WORK REQUIRED:
Transcribe all of the material below word for word and leave out its pictures.

DATA SHOWN:

begin

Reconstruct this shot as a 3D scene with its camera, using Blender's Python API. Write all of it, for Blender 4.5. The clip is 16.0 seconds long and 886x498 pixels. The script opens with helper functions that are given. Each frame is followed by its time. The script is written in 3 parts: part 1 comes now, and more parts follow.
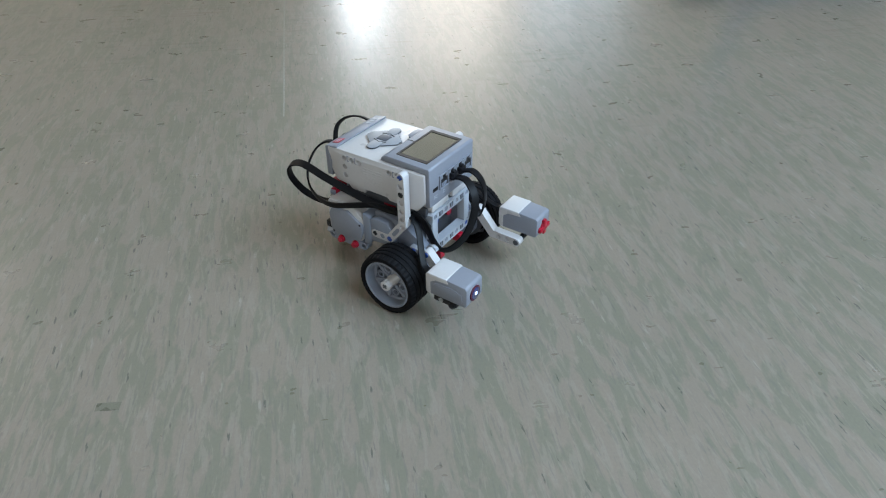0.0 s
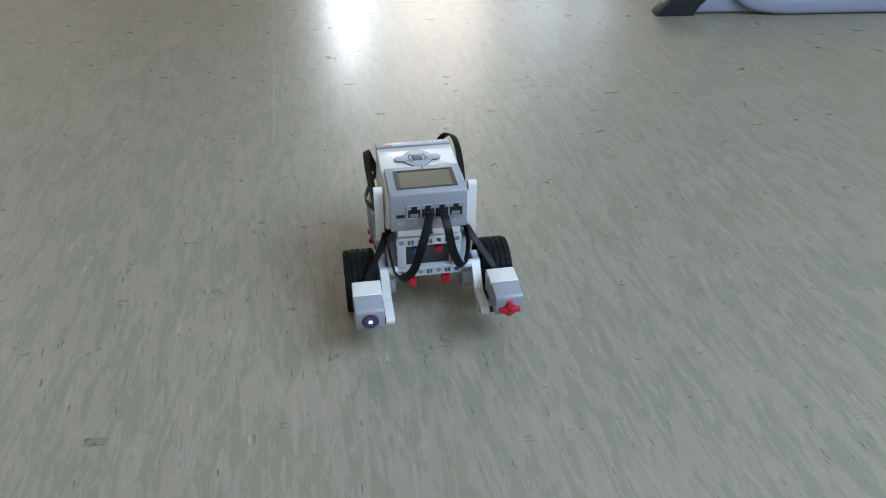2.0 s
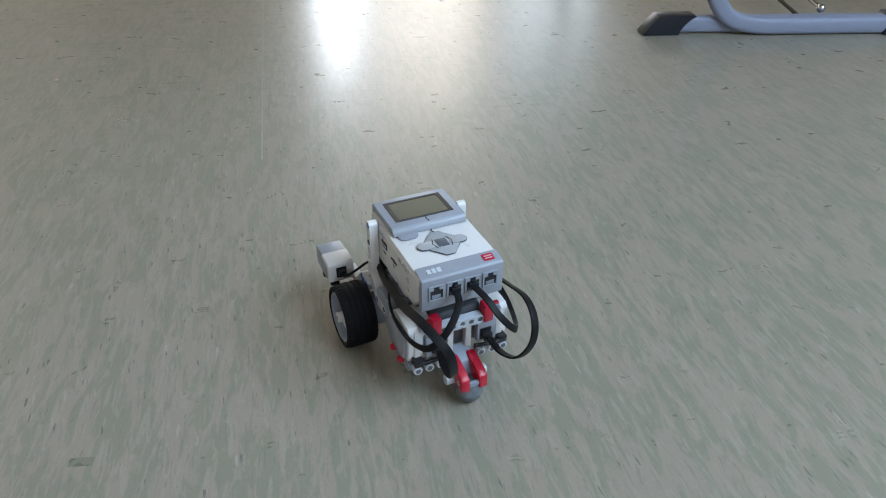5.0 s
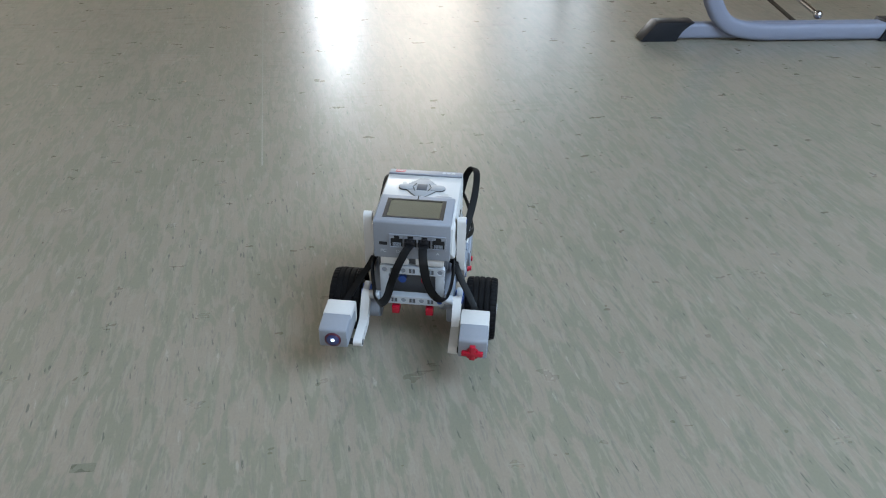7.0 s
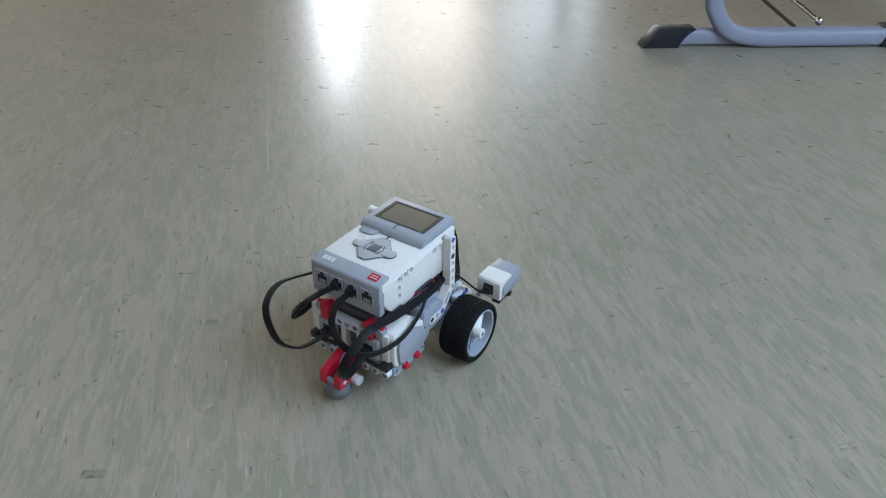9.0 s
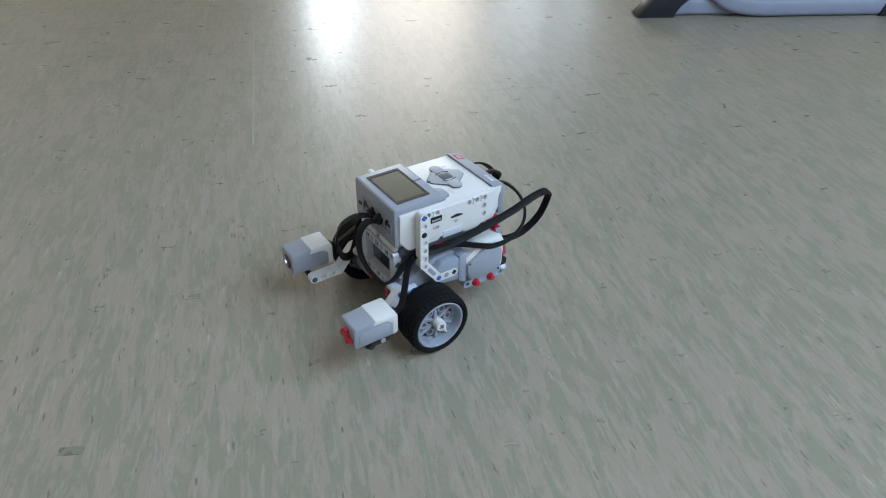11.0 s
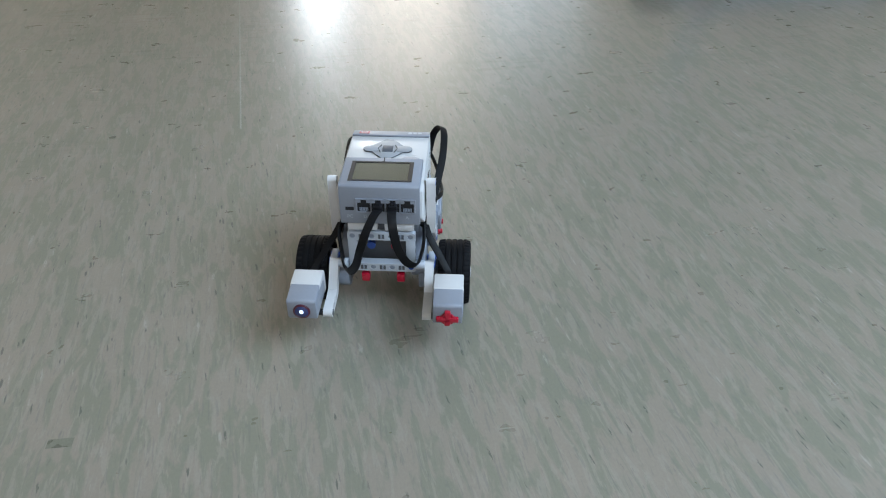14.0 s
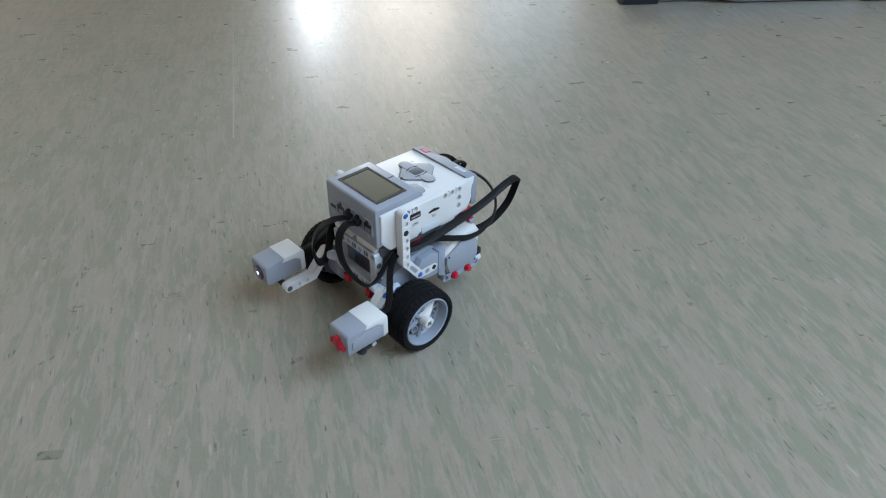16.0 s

end

SOLUTION TO THE EXERCISE:
Reconstruct this shot as a 3D scene with its camera, using Blender's Python API. Write all of it, for Blender 4.5. The clip is 16.0 seconds long and 886x498 pixels. The script opens with helper functions that are given. Each frame is followed by its time. The script is written in 3 parts: part 1 comes now, and more parts follow.
0.0 s
2.0 s
5.0 s
7.0 s
9.0 s
11.0 s
14.0 s
16.0 s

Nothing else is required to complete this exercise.